Other conditions such as mouth rot, respiratory infections, and fungal infections are often a function of poor care or a dirty environment. Mouth rot is a very common outcome of a filthy habitat. It is often first noted as a pus lined mouth, or bubbling nostrils. When this is discovered the animal should see the vet ASAP. Antibiotics and mouth rinsing twice a day may be required (not fun for anyone).
A disease that is particularly prevalent and virulent for Kenyans is inclusion body disease (IBD), a virus transmitted through contact with bodily fluids. This disease can be spread by external woundings inflicted on a clean individual by an infected animal, such as a potential mate carrying the disease, or by snake mites. There is no known cure, and the results can be a terribly disfiguring ‘corkscrewing’ of the animal’s body or the course of months to years, often ending in premature death. Therefore, prevention is the key. Because it is possible to house more than one sand boa in the same habitat, be sure that any new snakes that you acquire are free this disease.

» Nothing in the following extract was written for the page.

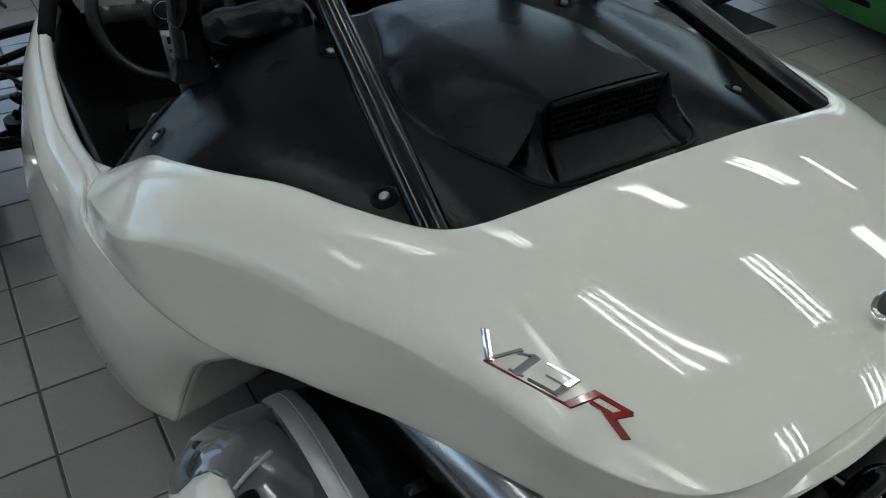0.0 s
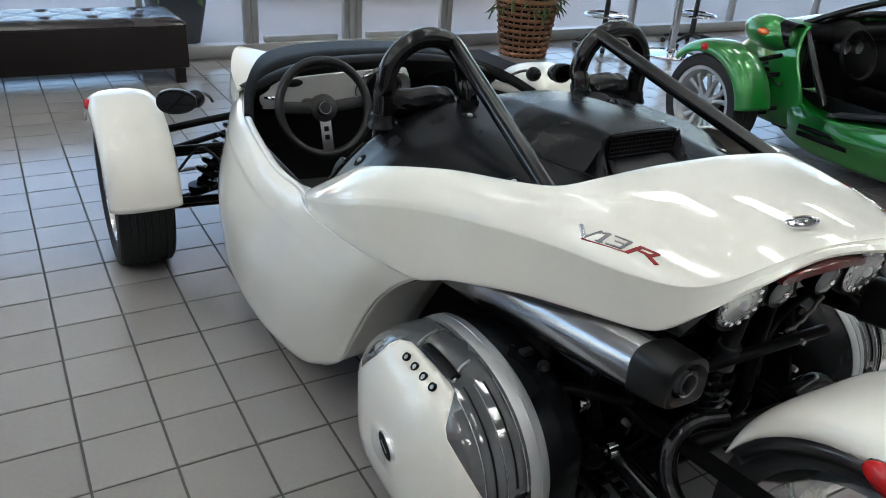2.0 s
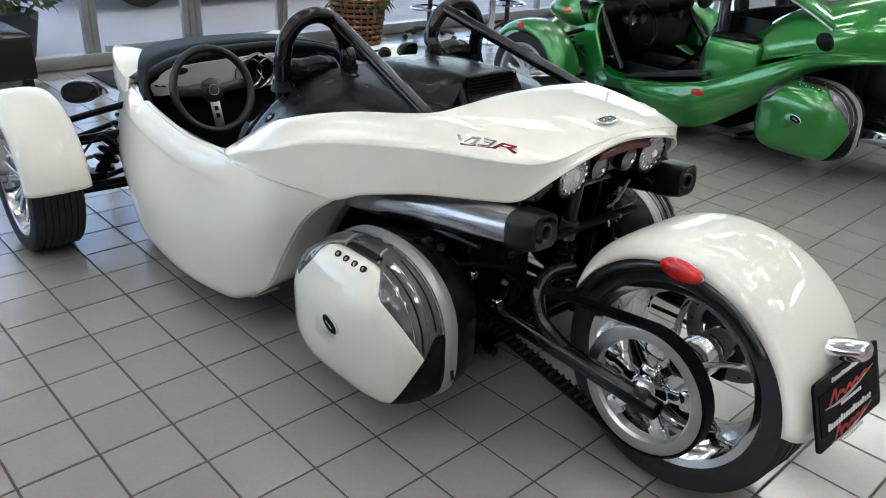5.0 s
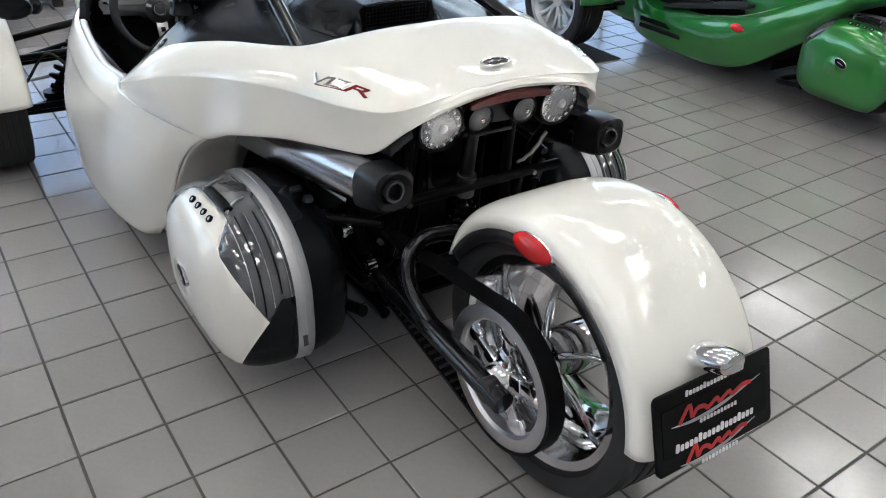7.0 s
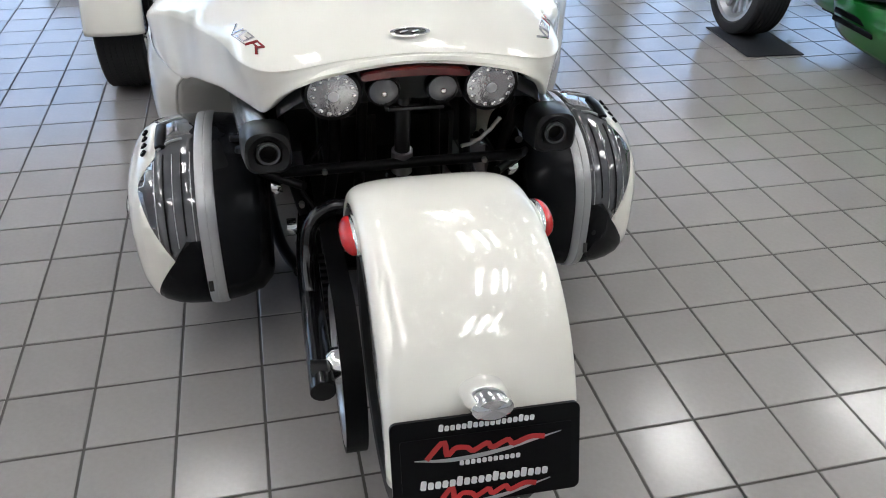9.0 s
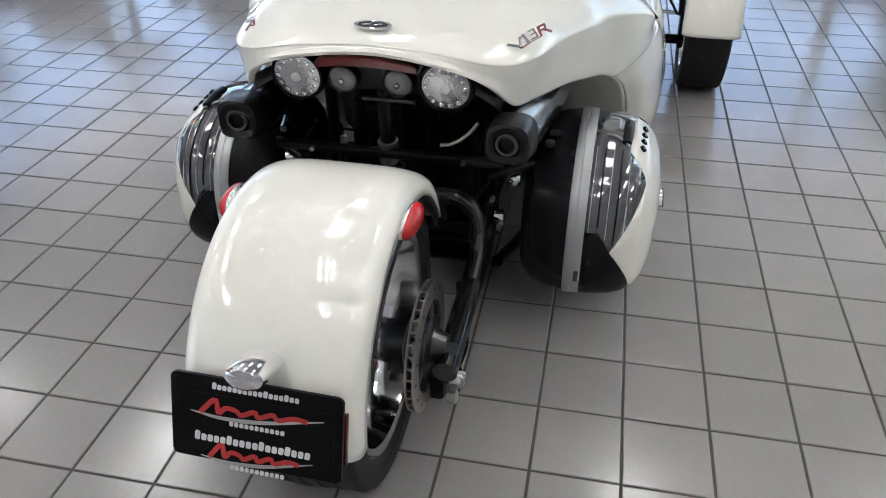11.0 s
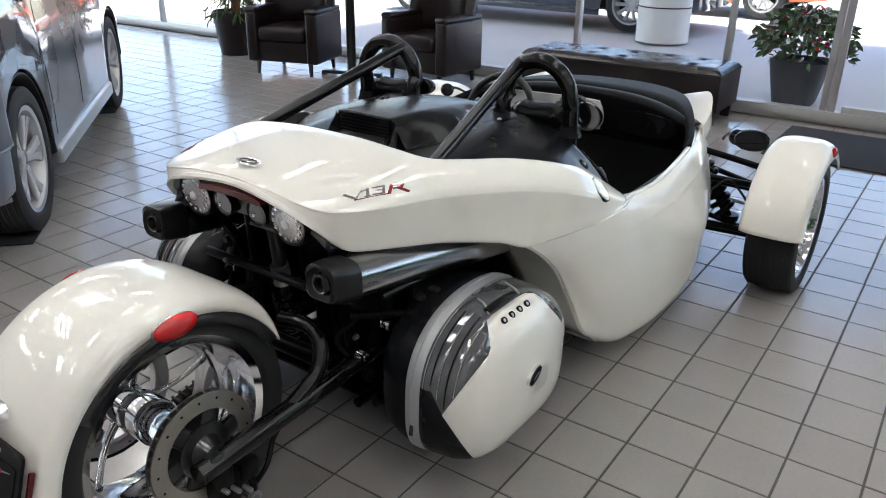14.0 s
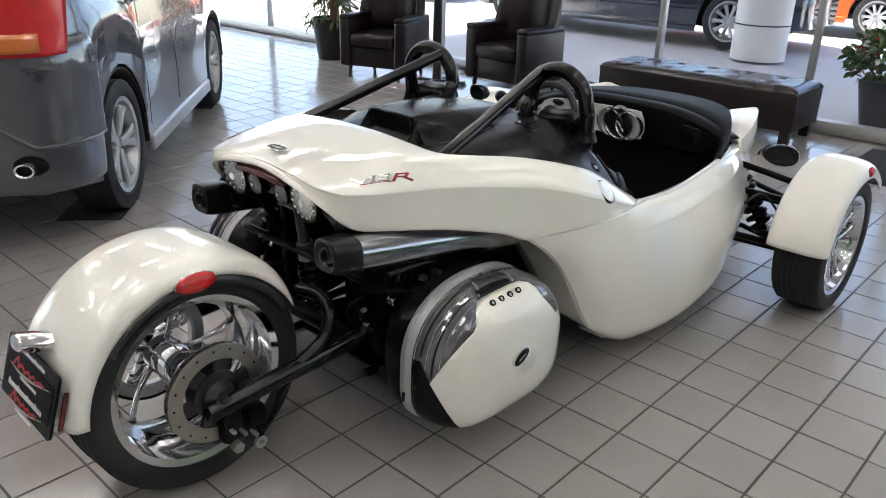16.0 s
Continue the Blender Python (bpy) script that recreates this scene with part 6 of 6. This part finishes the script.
# ---- ordinary cars ----
def make_car(name, at, paint, label, base, tyre_r, half, belt, roof, tail, nose, cabin, rim_metal=SILVER, detail=False):
    """A road car standing on its wheels, its rear axle at the middle of the pose, y forward.
    base: wheelbase; tail, nose: overhangs; cabin: y of rear glass foot, roof rear, roof front, screen foot."""
    car = thing(name, at, label, "car")
    y0, y1, arch = -tail, base + nose, tyre_r + 0.065
    ys = sorted({round(y0 + (y1 - y0) * i / 90, 3) for i in range(91)} | {round(c + s * arch * math.cos(radians(a)), 3) for c in (0, base) for s in (1,) for a in range(0, 181, 12)})
    rows = []
    for y in ys:
        e_rear, e_front = max(0.0, (y0 + 0.45 - y) / 0.45), max(0.0, (y - (y1 - 0.7)) / 0.7)
        pull = 0.16 * e_rear ** 2.2 + 0.3 * e_front ** 2
        w = half - pull
        low = 0.26 + 0.05 * (e_rear + e_front)
        for c in (0.0, base):
            if abs(y - c) < arch:
                low = max(low, tyre_r + math.sqrt(max(0.0, arch ** 2 - (y - c) ** 2)) - 0.0)
        hood = belt - 0.02 - 0.25 * max(0.0, (y - cabin[3]) / max(y1 - cabin[3], 0.1)) ** 1.5
        top = hood if y > cabin[3] else belt
        g = top - low
        rows.append([Vector((w - 0.03, y, low)), Vector((w, y, low + 0.012)), Vector((w + 0.004, y, low + 0.25 * g)), Vector((w + 0.012, y, low + 0.55 * g)), Vector((w + 0.004, y, low + 0.72 * g)), Vector((w - 0.012, y, low + 0.76 * g)), Vector((w - 0.02, y, low + 0.92 * g)), Vector((w - 0.05, y, top)), Vector((w * 0.55, y, top + 0.04)), Vector((0, y, top + 0.05))])
    side = sheet(rows)
    ends = []
    for r in (rows[0], rows[-1]):
        ends.append(sheet([[p.copy() for p in r], [Vector((0, p.y, p.z)) for p in r]]))
    body = joined(side, *ends)
    for sx in (-1, 1):
        shell = part("body_side", body.copy() if sx > 0 else flipped(body), paint, car, "glossy painted car body", thick=0.01)
        sill = part("sill", block((0.06, base - 2 * arch - 0.04, 0.1), (sx * (half - 0.005), base / 2, 0.25), 0.02, 3), SILVER if detail else paint, car)
        prof = []
        for y, z in ((cabin[0], belt), (cabin[1], roof), (cabin[2], roof), (cabin[3], belt)):
            prof.append((y, z))
        glass = []
        for y, z in spline([(0, *q) for q in prof], 25) and [(p.y, p.z) for p in spline([(0, *q) for q in prof], 25)]:
            t = (min(z, roof) - belt) / (roof - belt)
            glass.append([Vector((sx * (half - 0.06), y, belt)), Vector((sx * (half - 0.06 - 0.2 * t), y, min(z, roof)))])
        part("side_window", sheet(glass), CAR_GLASS, car, "tinted side glass", thick=0.005)
        for k in (0.36, 0.66):
            yk = cabin[0] + (cabin[3] - cabin[0]) * k
            part("door_seam", tube([(sx * (half + 0.006), yk + 0.02, 0.36), (sx * (half + 0.014), yk, 0.62), (sx * (half - 0.01), yk, belt - 0.04)], 0.0022, n=14, seg=6), DEEP, car)
            part("door_handle", block((0.03, 0.19, 0.035), (sx * (half + 0.012), yk - 0.12, belt - 0.12), 0.012, 3), CHROME, car, "bright door handle")
    body.free()
    rows = []
    for p in spline([(0, *q) for q in ((cabin[0], belt), (cabin[1], roof), (cabin[2], roof), (cabin[3], belt))], 33):
        t = max(0.0, (min(p.z, roof) - belt) / (roof - belt))
        w = half - 0.06 - 0.2 * t
        rows.append([Vector((w * s, p.y, min(p.z, roof) + 0.03 * (1 - s * s))) for s in (-1, -0.6, 0, 0.6, 1)])
    part("roof", sheet(rows), paint, car, thick=0.02)
    part("underbody", block((half * 1.7, base + tail + nose - 0.5, 0.16), (0, (base + nose - tail) / 2, 0.34), 0.03), DEEP, car)
    for c in (0.0, base):
        for sx in (-1, 1):
            make_wheel(car, (sx * (half - 0.115), c, tyre_r), 0.225, tyre_r, tyre_r * 0.70, 10, out=sx, twist=0.0, metal=rim_metal, pairs=detail, slim=1.7 if detail else 1.2, deep=0.45)
            liner = []
            for i in range(25):
                a = radians(180 * i / 24)
                liner.append([Vector((sx * x, c + (arch - 0.005) * math.cos(a), tyre_r + (arch - 0.005) * math.sin(a))) for x in (half - 0.01, half - 0.3)])
            part("arch_liner", sheet(liner), DEEP, car, thick=0.01)
    return car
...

Use monthly sanitization techniques before introducing a clean snake to any previously used enclosure. Never place a clean snake in an un-sanitized habitat, such as one acquired from a garage sale or given to you by a friend, which may be harboring mites. Although tiny, these mites can be seen with the naked eye and when the snake is handled by an owner with wet hands, the mites will come off the snake and onto the hands, making detection fairly easy. The mites themselves are easy to control by oiling the snake for ½ an hour, then wiping it down thoroughly. This will make the snake much more comfortable, but will not prevent the disease if those mites are carriers of this virus and have already been enjoying a blood meal at your snake’s expense.
Good husbandry and sensible purchasing of new stock and equipment is the best way to prevent this disease by preventing infestation of the mites that carry it.
Kenyans are beautiful creatures that will provide you with many years of companionship and amusement.